**Request**
Leave out the pictures and copy everything else below exactly.

-- -- --

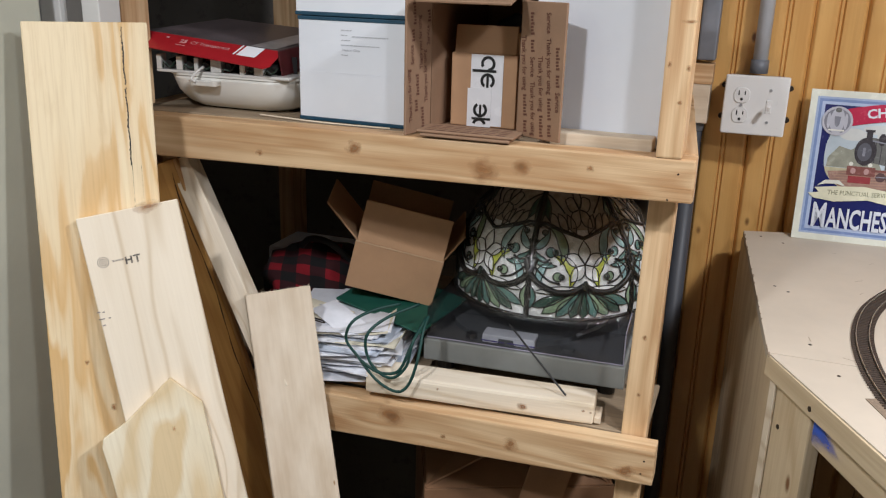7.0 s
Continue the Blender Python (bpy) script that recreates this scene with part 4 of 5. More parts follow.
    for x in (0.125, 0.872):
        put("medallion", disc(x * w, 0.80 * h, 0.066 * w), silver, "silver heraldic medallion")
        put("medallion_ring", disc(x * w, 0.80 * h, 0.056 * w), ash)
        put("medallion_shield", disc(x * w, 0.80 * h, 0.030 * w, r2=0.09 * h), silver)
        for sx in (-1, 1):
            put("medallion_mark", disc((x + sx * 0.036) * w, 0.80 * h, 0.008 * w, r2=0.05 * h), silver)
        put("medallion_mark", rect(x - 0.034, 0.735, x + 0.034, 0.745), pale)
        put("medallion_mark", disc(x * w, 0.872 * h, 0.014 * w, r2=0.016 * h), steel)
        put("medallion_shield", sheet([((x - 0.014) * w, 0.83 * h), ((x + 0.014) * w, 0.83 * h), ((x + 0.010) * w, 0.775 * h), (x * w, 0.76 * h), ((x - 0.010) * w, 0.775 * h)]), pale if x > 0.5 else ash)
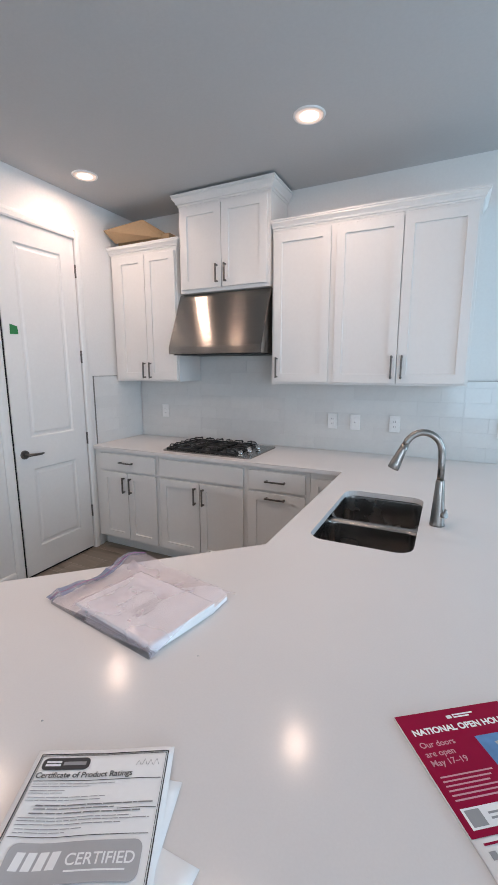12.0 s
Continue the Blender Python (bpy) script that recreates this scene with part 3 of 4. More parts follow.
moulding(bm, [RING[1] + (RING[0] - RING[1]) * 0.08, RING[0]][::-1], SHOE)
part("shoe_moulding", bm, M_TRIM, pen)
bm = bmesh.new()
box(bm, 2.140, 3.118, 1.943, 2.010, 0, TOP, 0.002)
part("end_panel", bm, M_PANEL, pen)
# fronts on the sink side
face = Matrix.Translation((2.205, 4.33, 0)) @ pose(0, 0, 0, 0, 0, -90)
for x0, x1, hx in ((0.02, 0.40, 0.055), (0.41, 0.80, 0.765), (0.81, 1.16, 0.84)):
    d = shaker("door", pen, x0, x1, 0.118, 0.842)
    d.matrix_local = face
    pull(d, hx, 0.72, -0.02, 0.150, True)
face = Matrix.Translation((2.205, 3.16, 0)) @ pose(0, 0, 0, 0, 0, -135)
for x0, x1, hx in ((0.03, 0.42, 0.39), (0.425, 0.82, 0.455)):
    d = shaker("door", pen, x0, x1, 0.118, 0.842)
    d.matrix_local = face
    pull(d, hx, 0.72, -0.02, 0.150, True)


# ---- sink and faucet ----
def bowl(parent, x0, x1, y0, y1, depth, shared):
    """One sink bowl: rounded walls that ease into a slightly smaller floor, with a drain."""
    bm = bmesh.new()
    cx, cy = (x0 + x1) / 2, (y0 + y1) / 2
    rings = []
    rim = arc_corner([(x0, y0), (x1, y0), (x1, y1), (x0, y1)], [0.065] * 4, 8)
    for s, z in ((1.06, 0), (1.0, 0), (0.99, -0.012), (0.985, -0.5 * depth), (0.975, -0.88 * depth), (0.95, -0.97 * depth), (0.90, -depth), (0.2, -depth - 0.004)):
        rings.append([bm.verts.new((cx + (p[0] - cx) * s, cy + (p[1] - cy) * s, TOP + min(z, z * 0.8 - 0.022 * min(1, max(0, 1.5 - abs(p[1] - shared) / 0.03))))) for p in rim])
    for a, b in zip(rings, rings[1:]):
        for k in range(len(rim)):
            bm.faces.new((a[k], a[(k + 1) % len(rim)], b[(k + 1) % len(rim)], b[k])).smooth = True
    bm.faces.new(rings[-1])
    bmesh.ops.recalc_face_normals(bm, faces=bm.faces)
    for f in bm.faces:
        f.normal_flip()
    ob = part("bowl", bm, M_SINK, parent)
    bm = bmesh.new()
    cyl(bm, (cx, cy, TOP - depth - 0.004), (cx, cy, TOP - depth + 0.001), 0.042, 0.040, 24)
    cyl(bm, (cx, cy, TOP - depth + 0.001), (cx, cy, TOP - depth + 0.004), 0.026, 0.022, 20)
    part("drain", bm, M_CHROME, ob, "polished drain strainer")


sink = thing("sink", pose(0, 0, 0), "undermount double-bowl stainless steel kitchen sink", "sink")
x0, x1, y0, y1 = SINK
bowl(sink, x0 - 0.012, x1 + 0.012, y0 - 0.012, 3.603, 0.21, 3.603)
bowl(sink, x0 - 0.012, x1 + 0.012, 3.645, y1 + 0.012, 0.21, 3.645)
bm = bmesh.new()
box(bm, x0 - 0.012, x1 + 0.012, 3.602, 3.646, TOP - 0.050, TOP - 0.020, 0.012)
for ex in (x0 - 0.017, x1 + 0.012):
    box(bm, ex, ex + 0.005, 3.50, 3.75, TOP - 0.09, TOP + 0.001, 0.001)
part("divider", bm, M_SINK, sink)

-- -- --

**Result below**
7.0 s
Continue the Blender Python (bpy) script that recreates this scene with part 4 of 5. More parts follow.
    for x in (0.125, 0.872):
        put("medallion", disc(x * w, 0.80 * h, 0.066 * w), silver, "silver heraldic medallion")
        put("medallion_ring", disc(x * w, 0.80 * h, 0.056 * w), ash)
        put("medallion_shield", disc(x * w, 0.80 * h, 0.030 * w, r2=0.09 * h), silver)
        for sx in (-1, 1):
            put("medallion_mark", disc((x + sx * 0.036) * w, 0.80 * h, 0.008 * w, r2=0.05 * h), silver)
        put("medallion_mark", rect(x - 0.034, 0.735, x + 0.034, 0.745), pale)
        put("medallion_mark", disc(x * w, 0.872 * h, 0.014 * w, r2=0.016 * h), steel)
        put("medallion_shield", sheet([((x - 0.014) * w, 0.83 * h), ((x + 0.014) * w, 0.83 * h), ((x + 0.010) * w, 0.775 * h), (x * w, 0.76 * h), ((x - 0.010) * w, 0.775 * h)]), pale if x > 0.5 else ash)
12.0 s
Continue the Blender Python (bpy) script that recreates this scene with part 3 of 4. More parts follow.
moulding(bm, [RING[1] + (RING[0] - RING[1]) * 0.08, RING[0]][::-1], SHOE)
part("shoe_moulding", bm, M_TRIM, pen)
bm = bmesh.new()
box(bm, 2.140, 3.118, 1.943, 2.010, 0, TOP, 0.002)
part("end_panel", bm, M_PANEL, pen)
# fronts on the sink side
face = Matrix.Translation((2.205, 4.33, 0)) @ pose(0, 0, 0, 0, 0, -90)
for x0, x1, hx in ((0.02, 0.40, 0.055), (0.41, 0.80, 0.765), (0.81, 1.16, 0.84)):
    d = shaker("door", pen, x0, x1, 0.118, 0.842)
    d.matrix_local = face
    pull(d, hx, 0.72, -0.02, 0.150, True)
face = Matrix.Translation((2.205, 3.16, 0)) @ pose(0, 0, 0, 0, 0, -135)
for x0, x1, hx in ((0.03, 0.42, 0.39), (0.425, 0.82, 0.455)):
    d = shaker("door", pen, x0, x1, 0.118, 0.842)
    d.matrix_local = face
    pull(d, hx, 0.72, -0.02, 0.150, True)


# ---- sink and faucet ----
def bowl(parent, x0, x1, y0, y1, depth, shared):
    """One sink bowl: rounded walls that ease into a slightly smaller floor, with a drain."""
    bm = bmesh.new()
    cx, cy = (x0 + x1) / 2, (y0 + y1) / 2
    rings = []
    rim = arc_corner([(x0, y0), (x1, y0), (x1, y1), (x0, y1)], [0.065] * 4, 8)
    for s, z in ((1.06, 0), (1.0, 0), (0.99, -0.012), (0.985, -0.5 * depth), (0.975, -0.88 * depth), (0.95, -0.97 * depth), (0.90, -depth), (0.2, -depth - 0.004)):
        rings.append([bm.verts.new((cx + (p[0] - cx) * s, cy + (p[1] - cy) * s, TOP + min(z, z * 0.8 - 0.022 * min(1, max(0, 1.5 - abs(p[1] - shared) / 0.03))))) for p in rim])
    for a, b in zip(rings, rings[1:]):
        for k in range(len(rim)):
            bm.faces.new((a[k], a[(k + 1) % len(rim)], b[(k + 1) % len(rim)], b[k])).smooth = True
    bm.faces.new(rings[-1])
    bmesh.ops.recalc_face_normals(bm, faces=bm.faces)
    for f in bm.faces:
        f.normal_flip()
    ob = part("bowl", bm, M_SINK, parent)
    bm = bmesh.new()
    cyl(bm, (cx, cy, TOP - depth - 0.004), (cx, cy, TOP - depth + 0.001), 0.042, 0.040, 24)
    cyl(bm, (cx, cy, TOP - depth + 0.001), (cx, cy, TOP - depth + 0.004), 0.026, 0.022, 20)
    part("drain", bm, M_CHROME, ob, "polished drain strainer")


sink = thing("sink", pose(0, 0, 0), "undermount double-bowl stainless steel kitchen sink", "sink")
x0, x1, y0, y1 = SINK
bowl(sink, x0 - 0.012, x1 + 0.012, y0 - 0.012, 3.603, 0.21, 3.603)
bowl(sink, x0 - 0.012, x1 + 0.012, 3.645, y1 + 0.012, 0.21, 3.645)
bm = bmesh.new()
box(bm, x0 - 0.012, x1 + 0.012, 3.602, 3.646, TOP - 0.050, TOP - 0.020, 0.012)
for ex in (x0 - 0.017, x1 + 0.012):
    box(bm, ex, ex + 0.005, 3.50, 3.75, TOP - 0.09, TOP + 0.001, 0.001)
part("divider", bm, M_SINK, sink)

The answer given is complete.